The rookies start their training in mid-May, and the returning jumpers start their training and refresher courses in mid-March. 

“The rookie training is about five weeks long. First-week is field skills, we take them out into the woods and camp. They do tree climbing, chain saw work, line digging, and a hike with an 85-pound pack over rough terrain,” Johnson said.

“The second week we put them through the units, which includes simulated exits out of the plane, plus let downs, parachute landing rolls and parachute manipulation. Then, weeks three to five are spent doing live jumps (25 total),” he said.

The metal tower used for training at the base. The tower has been there since the 80s. Photo by Sarah Lightley.
Smokejumper training for the real jump out of the plane. Photo by Sarah Lightley.

The skills learned in this training will be used to fight a wildfire.
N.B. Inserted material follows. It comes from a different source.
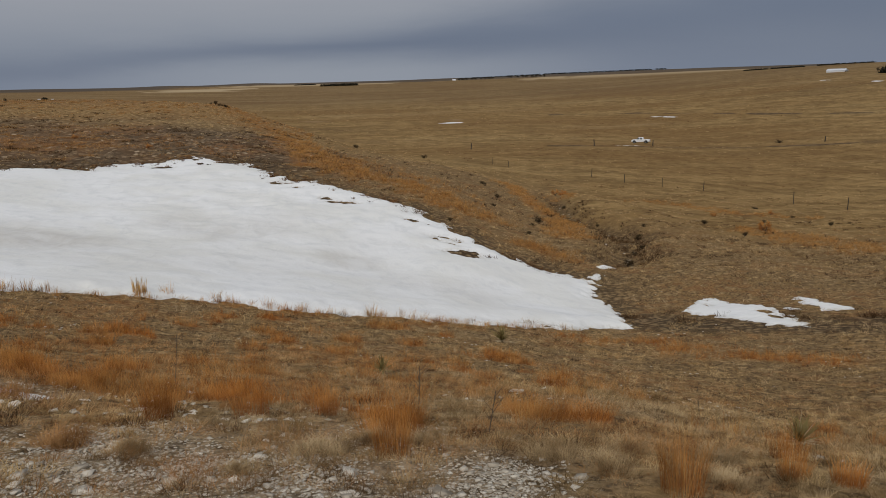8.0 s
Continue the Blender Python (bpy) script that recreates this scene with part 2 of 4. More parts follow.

After the jump plane arrives over the fire, the spotter would check the wind patterns to make sure the smokejumper/parachute drifts into the targeted area.  

The smokejumping world has changed from the round parachutes to a design resembling a square called Ram-Air.  

“In the general parachuting world, nobody is jumping with round parachutes anymore,” Johnson said.

Parachutes hanging ready for inspection for rips in the fabric. Photo by Sarah Lightley.

Johnson said, “We throw the rounds out at fifteen hundred feet” (round parachutes) and the “Ram-Air’s” at three thousand feet (square parachutes).”

 “We will line the fire and mop it up and make sure it is completely out because most fires we jump are remote and they don’t want to have anyone else walk in there (to check on the fire),” he said.

The smokejumpers check to make sure the entire fire is out before leaving the area. 

“Then we put 110 pounds of gear on our backs and walk to the nearest spot that a truck can get to us,” Johnson said.  

A parachute pack ready to be laced up and inspected. Photo by Sarah Lightley.

To be hired as a smokejumper at the Redmond Air Center you need a minimum of 90 days of wildland fire service, which can be obtained through time on a hotshot crew, engine crew, etc.  

“It will probably take you four to five years of wildland fire experience to actually get qualified to be hired,” Johnson said.

Some people jump because they are looking for adventure, and some people just like being outside. A career as a smokejumper has variety, “you show up to work and you never know what is going to happen that day.”

“With smokejumping it’s your fire, most of the time you are there from the beginning, middle, and end,” said Johnson.